→ **Work required**
Emit the exact text of every line from the line with "scene = bpy.context.scene" to the line with "for t, *values", both ends included. No other output is expected.

---- Stored data

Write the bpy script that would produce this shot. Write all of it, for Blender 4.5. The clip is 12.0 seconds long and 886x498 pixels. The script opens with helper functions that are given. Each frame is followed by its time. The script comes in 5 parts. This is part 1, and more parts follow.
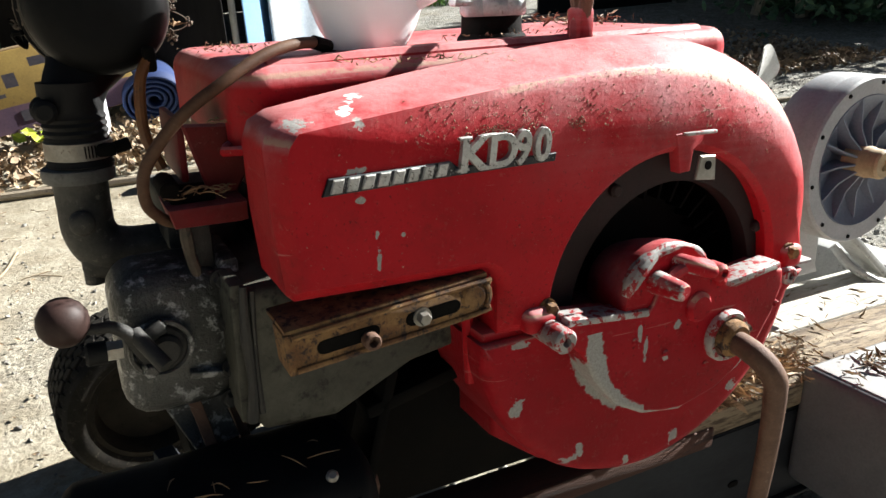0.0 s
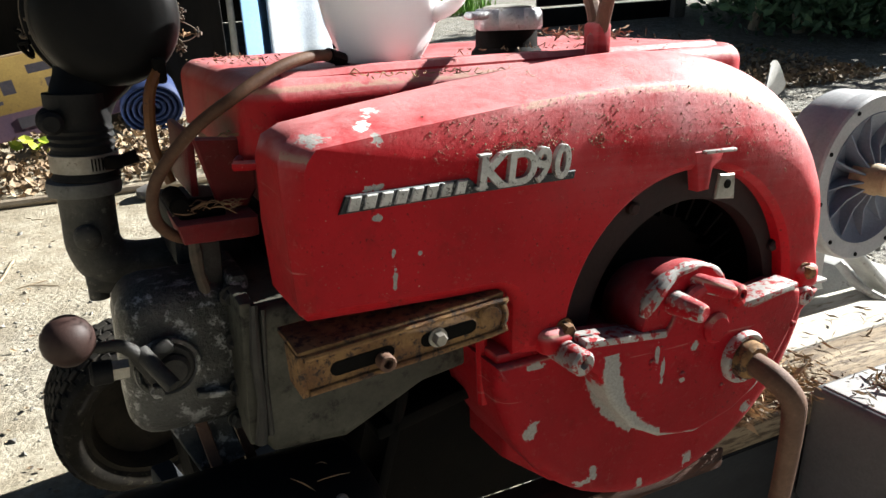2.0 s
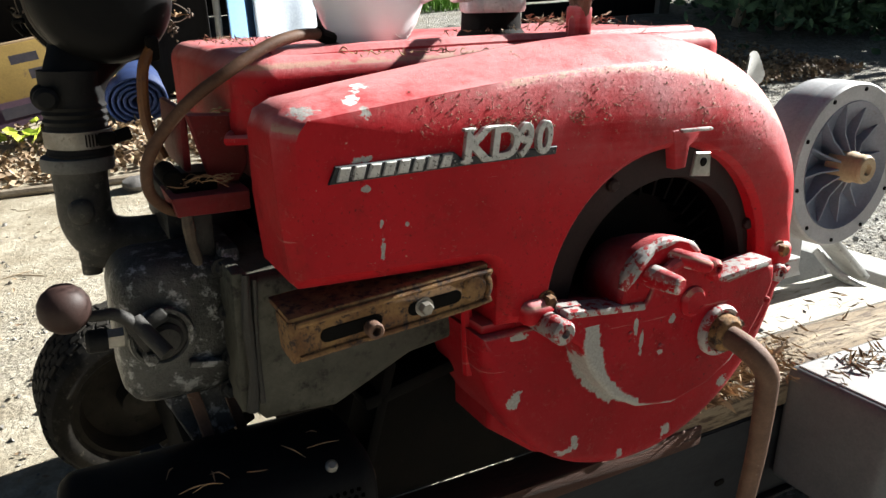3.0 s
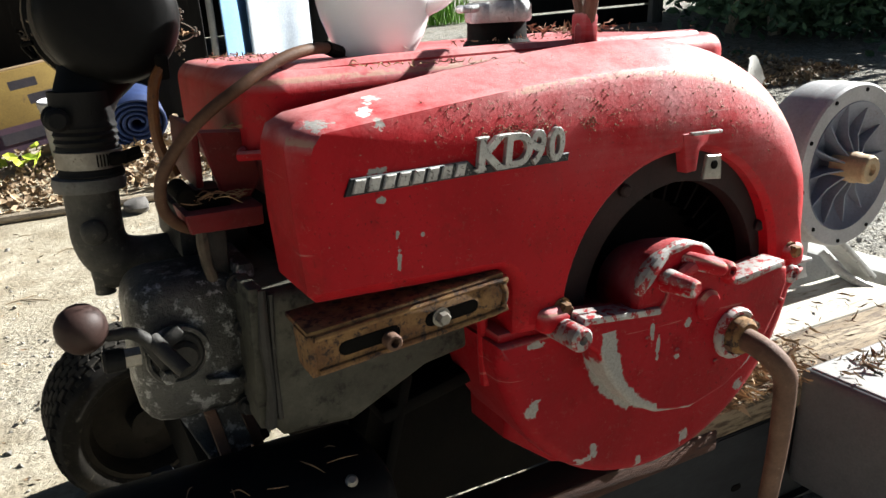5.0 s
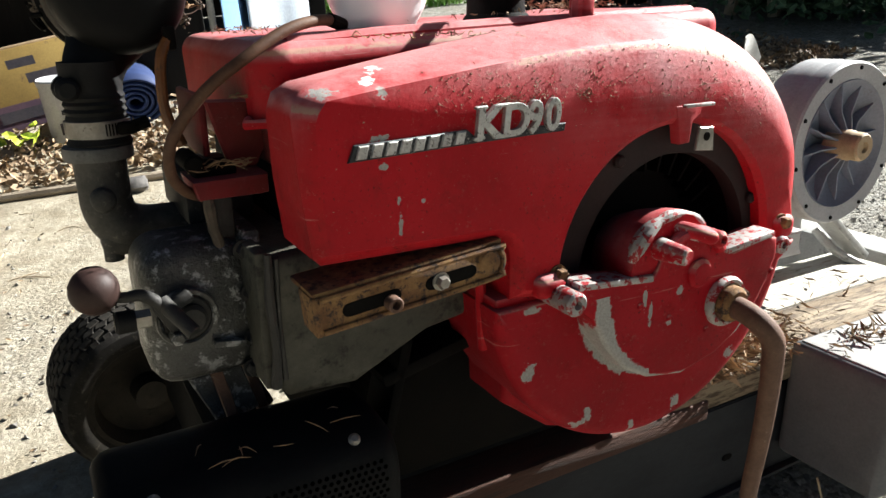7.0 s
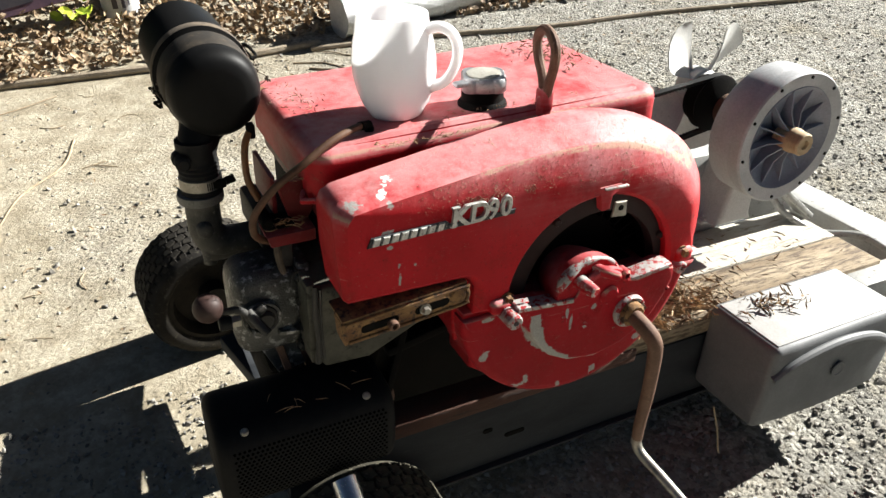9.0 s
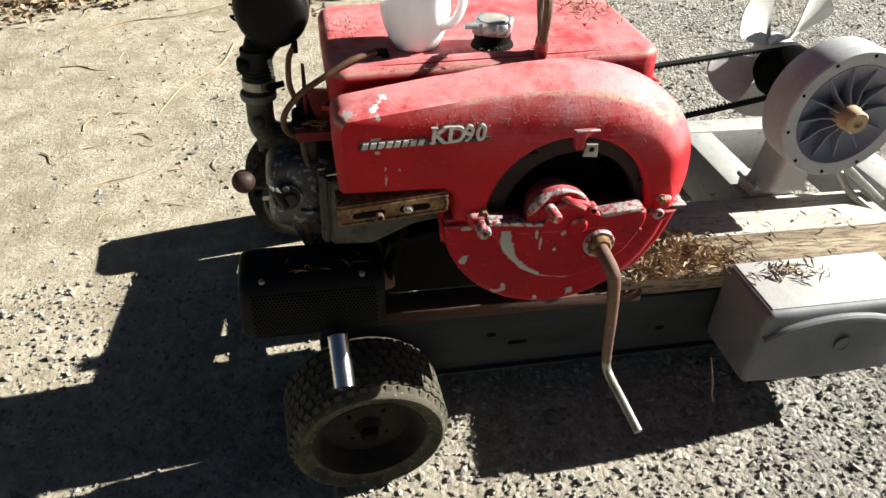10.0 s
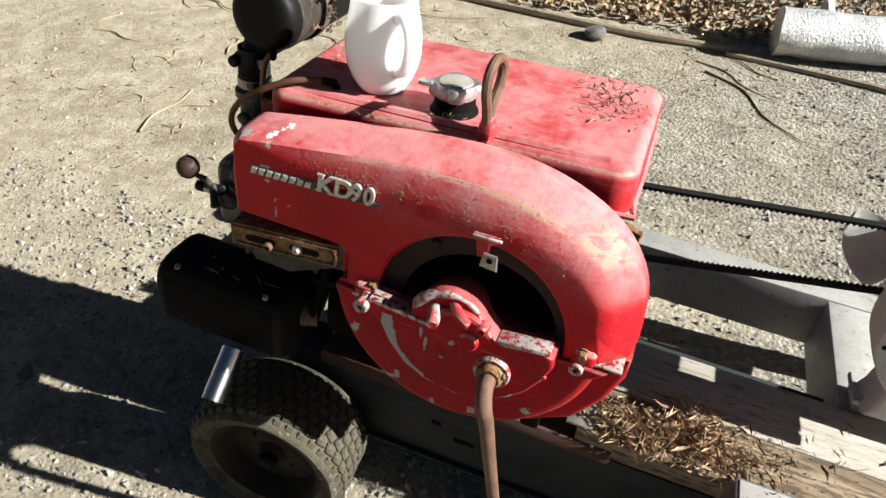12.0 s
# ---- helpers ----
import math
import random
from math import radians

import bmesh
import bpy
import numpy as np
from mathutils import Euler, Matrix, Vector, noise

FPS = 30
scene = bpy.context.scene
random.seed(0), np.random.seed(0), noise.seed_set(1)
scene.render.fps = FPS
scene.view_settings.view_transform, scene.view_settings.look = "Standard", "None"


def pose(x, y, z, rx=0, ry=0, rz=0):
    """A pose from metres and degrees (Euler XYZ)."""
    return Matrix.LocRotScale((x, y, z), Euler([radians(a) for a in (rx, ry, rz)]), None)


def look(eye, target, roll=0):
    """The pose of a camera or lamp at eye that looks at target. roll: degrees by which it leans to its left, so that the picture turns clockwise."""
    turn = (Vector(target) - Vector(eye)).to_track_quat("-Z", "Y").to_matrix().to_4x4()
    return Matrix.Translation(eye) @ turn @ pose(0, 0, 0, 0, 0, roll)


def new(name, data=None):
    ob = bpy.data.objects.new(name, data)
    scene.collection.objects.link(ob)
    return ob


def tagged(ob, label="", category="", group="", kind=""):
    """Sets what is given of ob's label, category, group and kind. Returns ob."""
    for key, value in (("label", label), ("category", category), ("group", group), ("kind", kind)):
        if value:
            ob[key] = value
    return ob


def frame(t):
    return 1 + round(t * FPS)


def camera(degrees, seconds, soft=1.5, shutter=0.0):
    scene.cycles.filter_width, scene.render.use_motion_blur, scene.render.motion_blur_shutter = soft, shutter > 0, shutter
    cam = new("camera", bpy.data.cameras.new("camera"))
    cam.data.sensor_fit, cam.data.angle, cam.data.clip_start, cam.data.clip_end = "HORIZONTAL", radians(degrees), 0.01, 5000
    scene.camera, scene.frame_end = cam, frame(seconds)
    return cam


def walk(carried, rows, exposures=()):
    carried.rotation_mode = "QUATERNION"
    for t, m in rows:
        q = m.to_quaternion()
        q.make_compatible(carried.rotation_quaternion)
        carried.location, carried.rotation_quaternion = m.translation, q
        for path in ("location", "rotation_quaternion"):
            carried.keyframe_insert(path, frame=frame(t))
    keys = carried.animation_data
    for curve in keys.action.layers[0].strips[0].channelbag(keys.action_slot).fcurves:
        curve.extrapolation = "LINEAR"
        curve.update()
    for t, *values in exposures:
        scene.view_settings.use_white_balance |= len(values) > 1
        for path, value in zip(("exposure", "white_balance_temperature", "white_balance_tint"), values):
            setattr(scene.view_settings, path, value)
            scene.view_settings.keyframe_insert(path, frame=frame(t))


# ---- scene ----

--------

→ **Written response**
scene = bpy.context.scene
random.seed(0), np.random.seed(0), noise.seed_set(1)
scene.render.fps = FPS
scene.view_settings.view_transform, scene.view_settings.look = "Standard", "None"


def pose(x, y, z, rx=0, ry=0, rz=0):
    """A pose from metres and degrees (Euler XYZ)."""
    return Matrix.LocRotScale((x, y, z), Euler([radians(a) for a in (rx, ry, rz)]), None)


def look(eye, target, roll=0):
    """The pose of a camera or lamp at eye that looks at target. roll: degrees by which it leans to its left, so that the picture turns clockwise."""
    turn = (Vector(target) - Vector(eye)).to_track_quat("-Z", "Y").to_matrix().to_4x4()
    return Matrix.Translation(eye) @ turn @ pose(0, 0, 0, 0, 0, roll)


def new(name, data=None):
    ob = bpy.data.objects.new(name, data)
    scene.collection.objects.link(ob)
    return ob


def tagged(ob, label="", category="", group="", kind=""):
    """Sets what is given of ob's label, category, group and kind. Returns ob."""
    for key, value in (("label", label), ("category", category), ("group", group), ("kind", kind)):
        if value:
            ob[key] = value
    return ob


def frame(t):
    return 1 + round(t * FPS)


def camera(degrees, seconds, soft=1.5, shutter=0.0):
    scene.cycles.filter_width, scene.render.use_motion_blur, scene.render.motion_blur_shutter = soft, shutter > 0, shutter
    cam = new("camera", bpy.data.cameras.new("camera"))
    cam.data.sensor_fit, cam.data.angle, cam.data.clip_start, cam.data.clip_end = "HORIZONTAL", radians(degrees), 0.01, 5000
    scene.camera, scene.frame_end = cam, frame(seconds)
    return cam


def walk(carried, rows, exposures=()):
    carried.rotation_mode = "QUATERNION"
    for t, m in rows:
        q = m.to_quaternion()
        q.make_compatible(carried.rotation_quaternion)
        carried.location, carried.rotation_quaternion = m.translation, q
        for path in ("location", "rotation_quaternion"):
            carried.keyframe_insert(path, frame=frame(t))
    keys = carried.animation_data
    for curve in keys.action.layers[0].strips[0].channelbag(keys.action_slot).fcurves:
        curve.extrapolation = "LINEAR"
        curve.update()
    for t, *values in exposures:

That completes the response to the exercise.